__Exercise aim__
Without the pictures, extract every line from the start of the material to the line containing "return 1 + round(t * FPS)", both ends included.
-- begin Supplied records --
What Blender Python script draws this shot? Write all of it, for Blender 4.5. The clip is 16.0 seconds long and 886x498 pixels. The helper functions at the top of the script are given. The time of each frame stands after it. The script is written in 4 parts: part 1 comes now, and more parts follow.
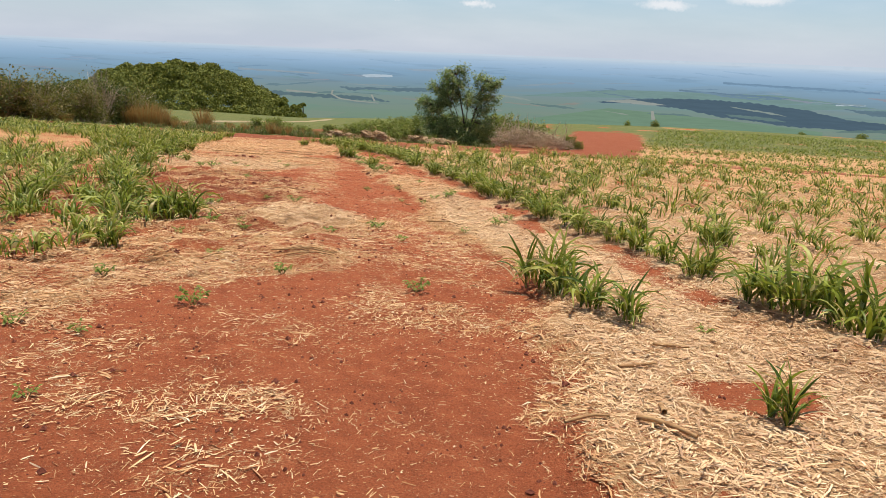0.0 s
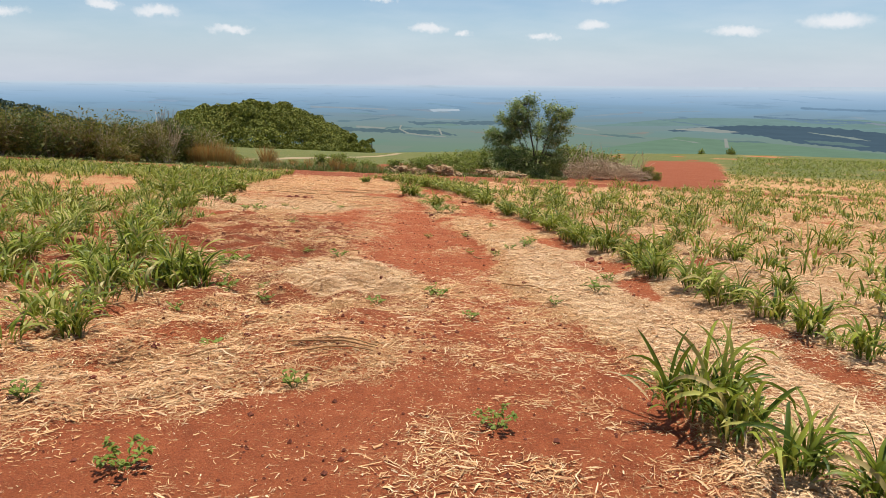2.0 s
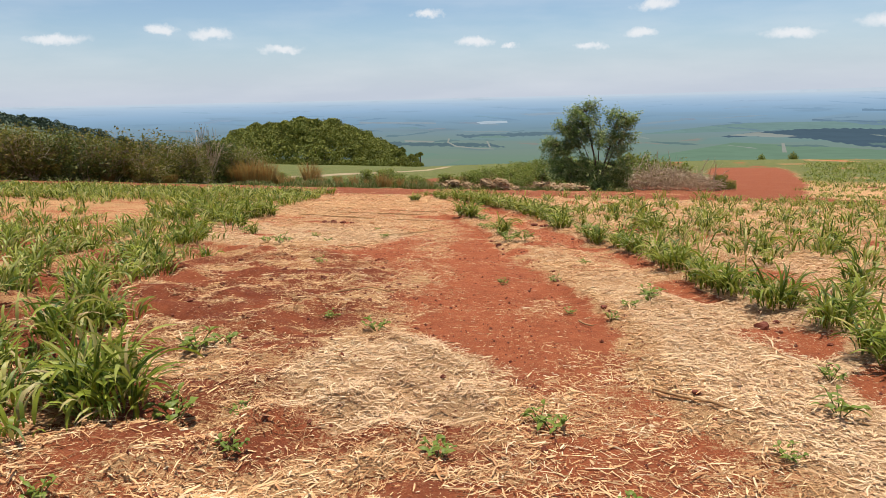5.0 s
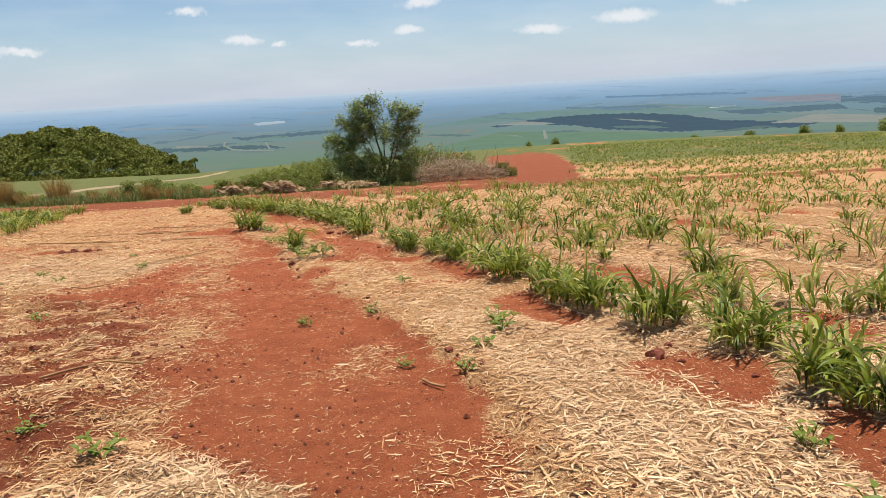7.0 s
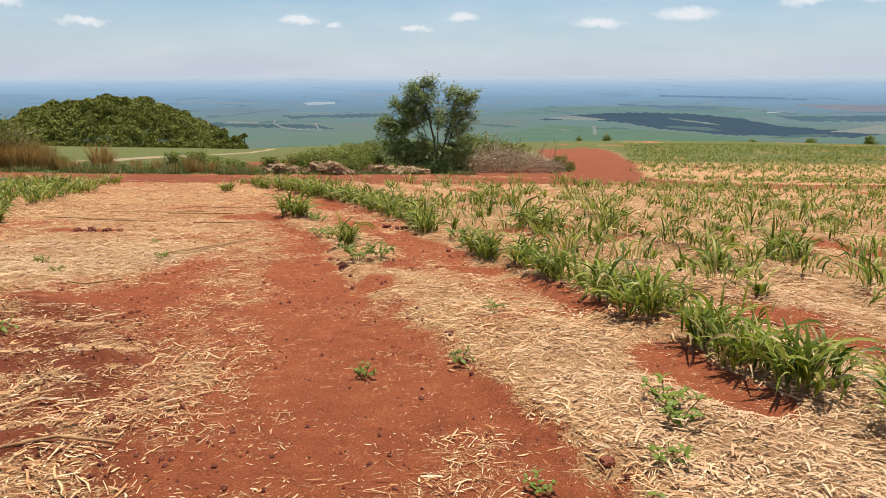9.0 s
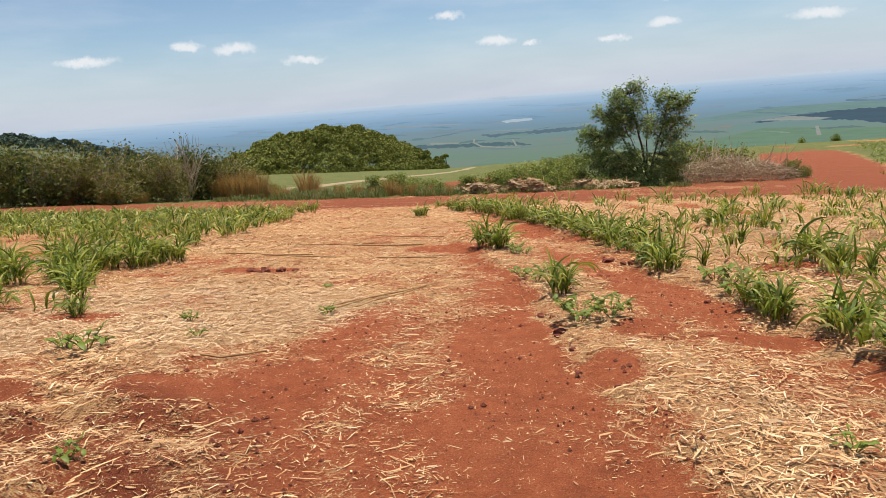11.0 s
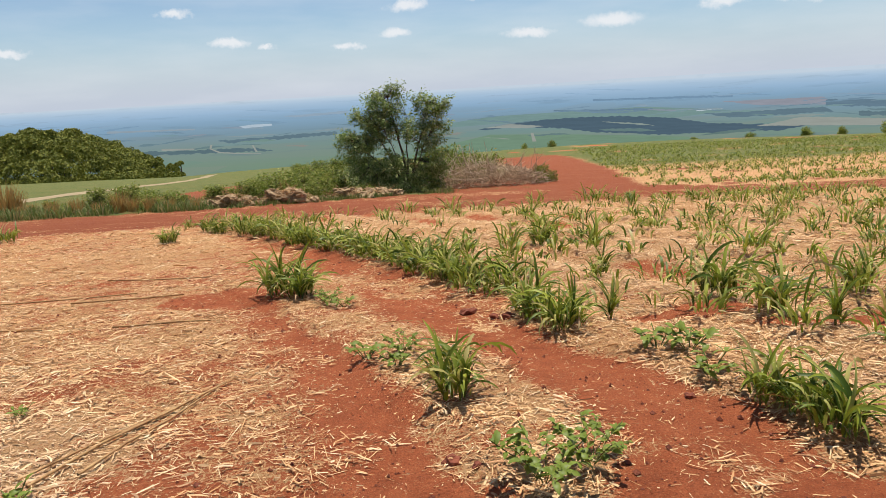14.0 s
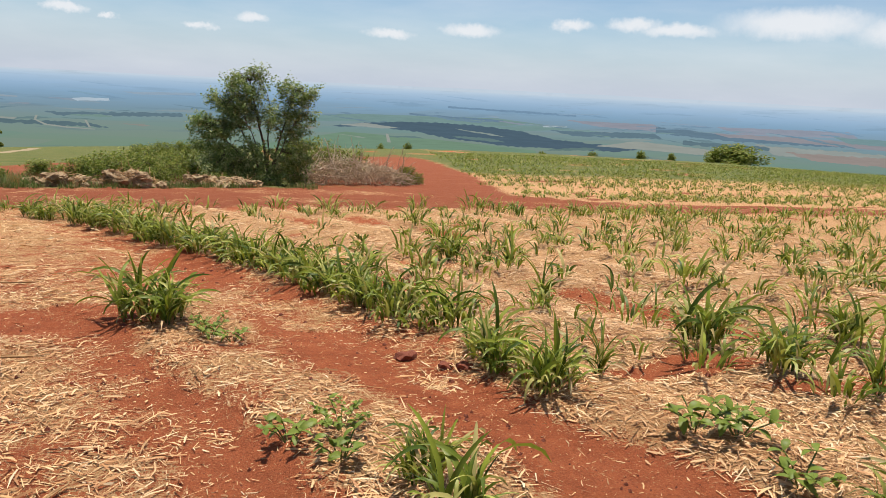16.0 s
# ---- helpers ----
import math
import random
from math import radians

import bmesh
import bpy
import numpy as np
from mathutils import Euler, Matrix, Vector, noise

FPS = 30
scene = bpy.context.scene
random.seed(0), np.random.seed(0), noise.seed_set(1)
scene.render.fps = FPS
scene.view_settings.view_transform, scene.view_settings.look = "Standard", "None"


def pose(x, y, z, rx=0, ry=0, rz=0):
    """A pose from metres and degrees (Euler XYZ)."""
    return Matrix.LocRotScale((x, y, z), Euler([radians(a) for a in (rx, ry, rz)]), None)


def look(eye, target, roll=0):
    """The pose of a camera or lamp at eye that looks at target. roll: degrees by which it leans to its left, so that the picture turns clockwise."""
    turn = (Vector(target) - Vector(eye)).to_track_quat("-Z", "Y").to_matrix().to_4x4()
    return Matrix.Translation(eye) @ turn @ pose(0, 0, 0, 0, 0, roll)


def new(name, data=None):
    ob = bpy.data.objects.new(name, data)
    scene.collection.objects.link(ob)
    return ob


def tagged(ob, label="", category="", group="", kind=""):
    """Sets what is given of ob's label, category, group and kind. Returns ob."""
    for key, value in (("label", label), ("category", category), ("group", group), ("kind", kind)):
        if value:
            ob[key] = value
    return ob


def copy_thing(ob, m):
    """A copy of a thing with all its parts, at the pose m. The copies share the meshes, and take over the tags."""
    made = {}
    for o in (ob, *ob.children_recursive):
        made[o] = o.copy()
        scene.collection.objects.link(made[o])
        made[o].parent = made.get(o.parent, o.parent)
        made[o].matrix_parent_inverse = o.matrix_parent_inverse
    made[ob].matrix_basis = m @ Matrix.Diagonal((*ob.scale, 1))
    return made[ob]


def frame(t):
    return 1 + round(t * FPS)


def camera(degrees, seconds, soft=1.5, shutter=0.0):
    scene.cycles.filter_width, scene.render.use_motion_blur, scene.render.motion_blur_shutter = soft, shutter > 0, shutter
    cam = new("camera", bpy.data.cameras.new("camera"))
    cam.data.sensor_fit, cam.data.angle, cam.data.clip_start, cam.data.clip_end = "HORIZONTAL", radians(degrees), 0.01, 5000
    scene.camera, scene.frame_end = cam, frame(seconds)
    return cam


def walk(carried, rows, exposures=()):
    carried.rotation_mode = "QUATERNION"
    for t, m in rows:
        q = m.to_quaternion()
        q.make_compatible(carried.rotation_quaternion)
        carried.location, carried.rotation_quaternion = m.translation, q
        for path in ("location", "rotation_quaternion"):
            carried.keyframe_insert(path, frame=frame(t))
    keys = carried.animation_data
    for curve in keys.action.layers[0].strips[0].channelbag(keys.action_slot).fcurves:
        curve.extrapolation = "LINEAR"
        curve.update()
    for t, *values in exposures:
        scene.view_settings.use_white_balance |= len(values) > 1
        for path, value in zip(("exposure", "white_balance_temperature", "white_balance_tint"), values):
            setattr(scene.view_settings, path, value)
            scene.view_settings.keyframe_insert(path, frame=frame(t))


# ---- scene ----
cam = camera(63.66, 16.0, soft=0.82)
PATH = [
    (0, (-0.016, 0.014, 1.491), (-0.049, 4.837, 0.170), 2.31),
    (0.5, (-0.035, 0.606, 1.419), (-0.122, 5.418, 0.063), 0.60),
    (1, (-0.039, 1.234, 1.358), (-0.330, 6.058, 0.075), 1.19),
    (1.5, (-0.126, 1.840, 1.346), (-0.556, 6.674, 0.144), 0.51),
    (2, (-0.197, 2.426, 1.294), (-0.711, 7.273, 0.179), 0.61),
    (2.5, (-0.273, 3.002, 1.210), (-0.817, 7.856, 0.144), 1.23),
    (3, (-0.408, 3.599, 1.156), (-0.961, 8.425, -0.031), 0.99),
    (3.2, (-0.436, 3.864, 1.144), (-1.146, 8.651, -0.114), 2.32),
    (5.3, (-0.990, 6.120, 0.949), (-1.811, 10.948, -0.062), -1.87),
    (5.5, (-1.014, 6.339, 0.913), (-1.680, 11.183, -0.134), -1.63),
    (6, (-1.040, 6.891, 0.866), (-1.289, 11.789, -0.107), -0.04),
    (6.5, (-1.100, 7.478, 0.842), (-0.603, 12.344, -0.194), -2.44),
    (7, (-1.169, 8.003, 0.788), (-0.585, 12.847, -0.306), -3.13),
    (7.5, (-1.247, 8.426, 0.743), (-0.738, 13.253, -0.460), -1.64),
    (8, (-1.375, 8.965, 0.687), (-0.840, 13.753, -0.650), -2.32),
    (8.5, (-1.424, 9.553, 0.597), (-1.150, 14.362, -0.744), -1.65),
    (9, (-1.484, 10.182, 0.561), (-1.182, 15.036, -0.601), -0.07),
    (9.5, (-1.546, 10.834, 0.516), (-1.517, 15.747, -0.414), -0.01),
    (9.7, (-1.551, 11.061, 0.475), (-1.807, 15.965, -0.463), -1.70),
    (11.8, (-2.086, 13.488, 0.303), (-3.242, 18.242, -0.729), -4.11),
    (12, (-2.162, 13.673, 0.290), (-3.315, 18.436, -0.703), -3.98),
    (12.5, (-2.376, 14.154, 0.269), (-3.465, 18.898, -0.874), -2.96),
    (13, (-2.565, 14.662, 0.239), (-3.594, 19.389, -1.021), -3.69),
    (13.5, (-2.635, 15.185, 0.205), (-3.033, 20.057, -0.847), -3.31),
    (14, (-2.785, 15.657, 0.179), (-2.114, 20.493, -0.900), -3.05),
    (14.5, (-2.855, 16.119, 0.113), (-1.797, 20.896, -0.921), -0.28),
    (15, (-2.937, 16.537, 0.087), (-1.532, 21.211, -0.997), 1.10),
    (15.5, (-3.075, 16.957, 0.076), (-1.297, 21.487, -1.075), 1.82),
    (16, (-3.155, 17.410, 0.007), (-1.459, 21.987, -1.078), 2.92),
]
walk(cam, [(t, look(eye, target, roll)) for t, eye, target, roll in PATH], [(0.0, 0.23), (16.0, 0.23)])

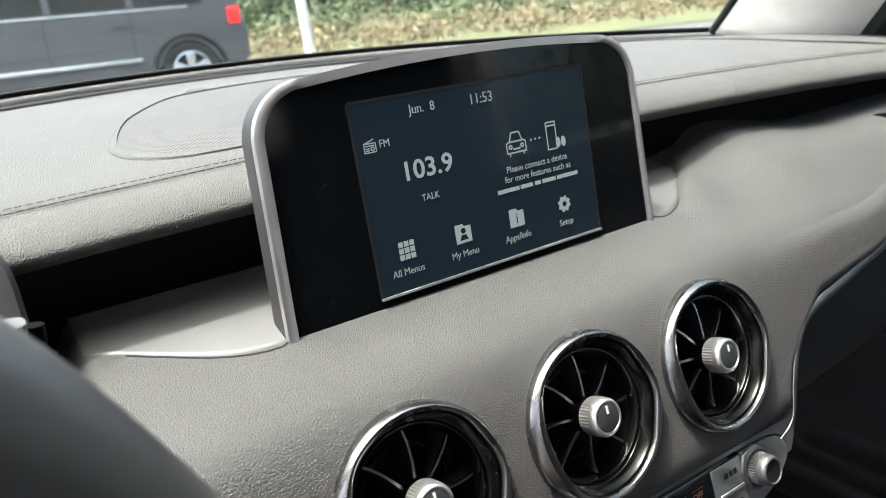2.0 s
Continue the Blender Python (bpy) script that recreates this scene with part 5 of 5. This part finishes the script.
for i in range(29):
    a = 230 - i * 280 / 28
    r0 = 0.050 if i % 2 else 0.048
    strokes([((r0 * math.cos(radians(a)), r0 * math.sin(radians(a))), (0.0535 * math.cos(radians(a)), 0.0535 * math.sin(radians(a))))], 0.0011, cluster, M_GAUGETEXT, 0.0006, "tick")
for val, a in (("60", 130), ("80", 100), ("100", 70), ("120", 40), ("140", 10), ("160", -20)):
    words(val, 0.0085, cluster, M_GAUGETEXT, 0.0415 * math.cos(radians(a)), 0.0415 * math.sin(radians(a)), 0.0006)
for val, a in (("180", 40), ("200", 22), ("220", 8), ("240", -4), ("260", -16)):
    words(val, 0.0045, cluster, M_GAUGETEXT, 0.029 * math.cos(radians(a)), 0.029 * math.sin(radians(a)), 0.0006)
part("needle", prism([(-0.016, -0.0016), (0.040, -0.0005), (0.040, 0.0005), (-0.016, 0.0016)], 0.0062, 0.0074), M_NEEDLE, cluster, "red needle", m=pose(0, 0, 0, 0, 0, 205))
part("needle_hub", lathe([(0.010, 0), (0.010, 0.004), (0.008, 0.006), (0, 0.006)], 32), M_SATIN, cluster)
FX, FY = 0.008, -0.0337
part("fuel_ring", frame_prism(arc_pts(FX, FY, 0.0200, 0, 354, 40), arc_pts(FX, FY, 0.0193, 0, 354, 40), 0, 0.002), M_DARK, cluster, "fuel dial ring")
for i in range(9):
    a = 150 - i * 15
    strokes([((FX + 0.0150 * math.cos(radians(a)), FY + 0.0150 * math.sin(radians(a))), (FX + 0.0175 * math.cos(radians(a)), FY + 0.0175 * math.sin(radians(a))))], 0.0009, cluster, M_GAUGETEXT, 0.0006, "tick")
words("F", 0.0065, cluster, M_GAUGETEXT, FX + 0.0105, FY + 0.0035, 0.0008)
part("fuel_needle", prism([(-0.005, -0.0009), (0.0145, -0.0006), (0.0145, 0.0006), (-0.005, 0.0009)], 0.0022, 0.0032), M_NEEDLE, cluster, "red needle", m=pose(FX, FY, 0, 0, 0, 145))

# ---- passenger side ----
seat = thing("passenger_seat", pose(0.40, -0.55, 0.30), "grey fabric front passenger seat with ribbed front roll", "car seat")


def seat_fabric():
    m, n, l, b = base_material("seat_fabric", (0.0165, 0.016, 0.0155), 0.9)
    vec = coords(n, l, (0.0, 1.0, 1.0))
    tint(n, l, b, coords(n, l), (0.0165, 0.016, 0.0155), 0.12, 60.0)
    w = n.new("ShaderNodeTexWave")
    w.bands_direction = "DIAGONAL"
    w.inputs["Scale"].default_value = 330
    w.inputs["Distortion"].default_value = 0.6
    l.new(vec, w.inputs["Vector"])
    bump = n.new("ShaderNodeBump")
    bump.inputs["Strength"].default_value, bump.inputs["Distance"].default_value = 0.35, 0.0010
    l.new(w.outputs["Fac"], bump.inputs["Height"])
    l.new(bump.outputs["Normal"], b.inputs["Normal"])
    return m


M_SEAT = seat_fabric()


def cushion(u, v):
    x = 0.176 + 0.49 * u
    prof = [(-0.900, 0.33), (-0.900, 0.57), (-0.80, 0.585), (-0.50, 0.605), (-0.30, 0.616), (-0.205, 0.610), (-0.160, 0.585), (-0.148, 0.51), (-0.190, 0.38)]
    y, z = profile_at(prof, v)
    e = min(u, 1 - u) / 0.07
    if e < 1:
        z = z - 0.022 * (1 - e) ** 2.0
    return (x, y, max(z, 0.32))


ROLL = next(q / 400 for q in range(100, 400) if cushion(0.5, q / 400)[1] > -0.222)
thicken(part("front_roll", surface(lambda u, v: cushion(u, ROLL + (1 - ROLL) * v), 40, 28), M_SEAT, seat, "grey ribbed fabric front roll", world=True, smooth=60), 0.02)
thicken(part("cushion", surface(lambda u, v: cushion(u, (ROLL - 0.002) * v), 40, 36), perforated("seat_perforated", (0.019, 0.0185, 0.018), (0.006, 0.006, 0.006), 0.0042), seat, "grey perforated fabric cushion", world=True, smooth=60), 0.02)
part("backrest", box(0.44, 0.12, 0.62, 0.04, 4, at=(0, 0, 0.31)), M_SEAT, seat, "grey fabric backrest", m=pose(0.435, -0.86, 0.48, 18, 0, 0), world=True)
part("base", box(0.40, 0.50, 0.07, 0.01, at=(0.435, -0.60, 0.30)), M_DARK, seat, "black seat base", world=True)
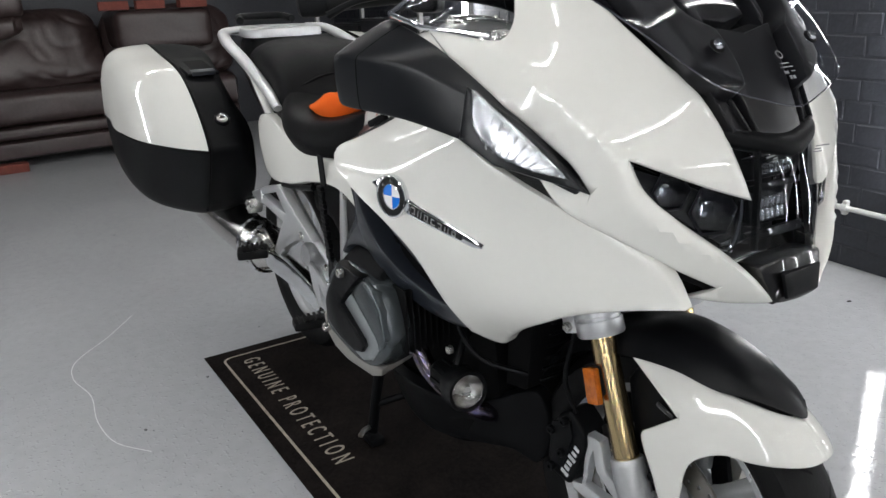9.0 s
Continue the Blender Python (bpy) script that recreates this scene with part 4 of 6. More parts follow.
-- end Supplied records --
__Reply__
What Blender Python script draws this shot? Write all of it, for Blender 4.5. The clip is 16.0 seconds long and 886x498 pixels. The helper functions at the top of the script are given. The time of each frame stands after it. The script is written in 4 parts: part 1 comes now, and more parts follow.
0.0 s
2.0 s
5.0 s
7.0 s
9.0 s
11.0 s
14.0 s
16.0 s
# ---- helpers ----
import math
import random
from math import radians

import bmesh
import bpy
import numpy as np
from mathutils import Euler, Matrix, Vector, noise

FPS = 30
scene = bpy.context.scene
random.seed(0), np.random.seed(0), noise.seed_set(1)
scene.render.fps = FPS
scene.view_settings.view_transform, scene.view_settings.look = "Standard", "None"


def pose(x, y, z, rx=0, ry=0, rz=0):
    """A pose from metres and degrees (Euler XYZ)."""
    return Matrix.LocRotScale((x, y, z), Euler([radians(a) for a in (rx, ry, rz)]), None)


def look(eye, target, roll=0):
    """The pose of a camera or lamp at eye that looks at target. roll: degrees by which it leans to its left, so that the picture turns clockwise."""
    turn = (Vector(target) - Vector(eye)).to_track_quat("-Z", "Y").to_matrix().to_4x4()
    return Matrix.Translation(eye) @ turn @ pose(0, 0, 0, 0, 0, roll)


def new(name, data=None):
    ob = bpy.data.objects.new(name, data)
    scene.collection.objects.link(ob)
    return ob


def tagged(ob, label="", category="", group="", kind=""):
    """Sets what is given of ob's label, category, group and kind. Returns ob."""
    for key, value in (("label", label), ("category", category), ("group", group), ("kind", kind)):
        if value:
            ob[key] = value
    return ob


def copy_thing(ob, m):
    """A copy of a thing with all its parts, at the pose m. The copies share the meshes, and take over the tags."""
    made = {}
    for o in (ob, *ob.children_recursive):
        made[o] = o.copy()
        scene.collection.objects.link(made[o])
        made[o].parent = made.get(o.parent, o.parent)
        made[o].matrix_parent_inverse = o.matrix_parent_inverse
    made[ob].matrix_basis = m @ Matrix.Diagonal((*ob.scale, 1))
    return made[ob]


def frame(t):
    return 1 + round(t * FPS)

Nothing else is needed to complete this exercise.